10. Cool Drink of Water
伝説的ブルースマン、Tommy Johnsonの楽曲をカバー。原曲の怨念を帯びたブルースの世界観を、The Gun Club流に再構築している。
11. Goodbye Johnny
アルバムのラストを飾るミディアム・テンポのナンバー。荒々しさの中にも哀愁が漂い、バンドの持つブルースの精神を強く感じさせる。
総評
『Fire of Love』は、パンクのエネルギーとブルースの哀愁を融合させた革新的な作品であり、The Gun Clubの音楽が持つ呪術的なエネルギーと、荒々しいロックンロールの衝動を完璧に封じ込めたアルバムである。
この作品の登場によって、後の「カウパンク(Cowpunk)」や「パンク・ブルース」といったジャンルが形作られ、The White Stripes、Nick Cave & The Bad Seeds、The Black Keysといったアーティストたちにも多大な影響を与えた。

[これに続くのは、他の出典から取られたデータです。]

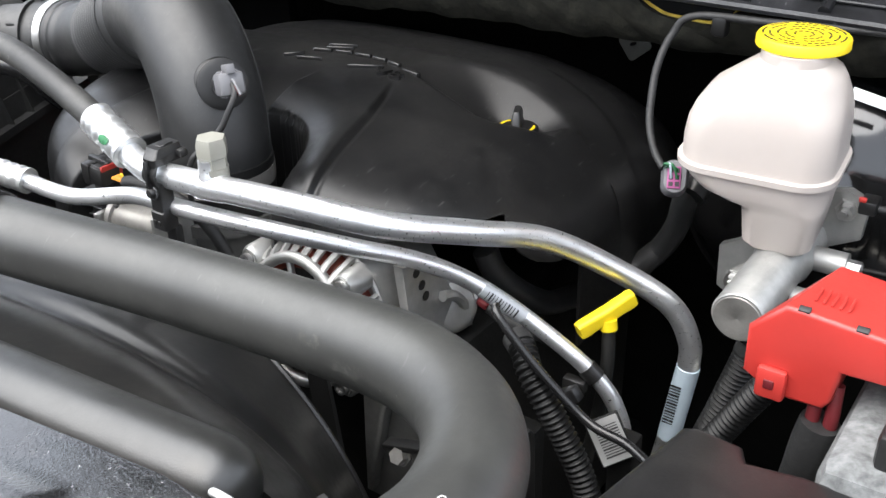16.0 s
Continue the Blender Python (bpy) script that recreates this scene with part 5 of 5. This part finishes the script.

また、ジェフリー・リー・ピアースのボーカルとソングライティングは、ゴシック・ブルースやサザン・ゴシックの文脈でも語られることが多く、単なるパンクバンドではなく、より深い音楽的背景を持つ存在であることを示している。
このアルバムが好きな人におすすめの5枚
- The Cramps – Songs the Lord Taught Us(1980年)
ロカビリーとパンクを融合させたガレージロックの名盤。The Gun Clubと並ぶ異端のバンド。 - Nick Cave & The Bad Seeds – From Her to Eternity(1984年)
ゴシック・ブルース的な要素を持つ、ダークで文学的な作品。 - The Birthday Party – Junkyard(1982年)
Nick Caveが在籍したカオティックなポストパンクバンド。The Gun Clubと相互に影響を与え合った。 - Jon Spencer Blues Explosion – Orange(1994年)
パンク・ブルースを現代的に発展させた傑作。 - The White Stripes – De Stijl(2000年)
The Gun Clubの影響を受けたガレージ・ブルースロックの名作。
『Fire of Love』は、パンクとブルースを融合させた歴史的名盤であり、今なお新鮮な衝撃を与える作品である。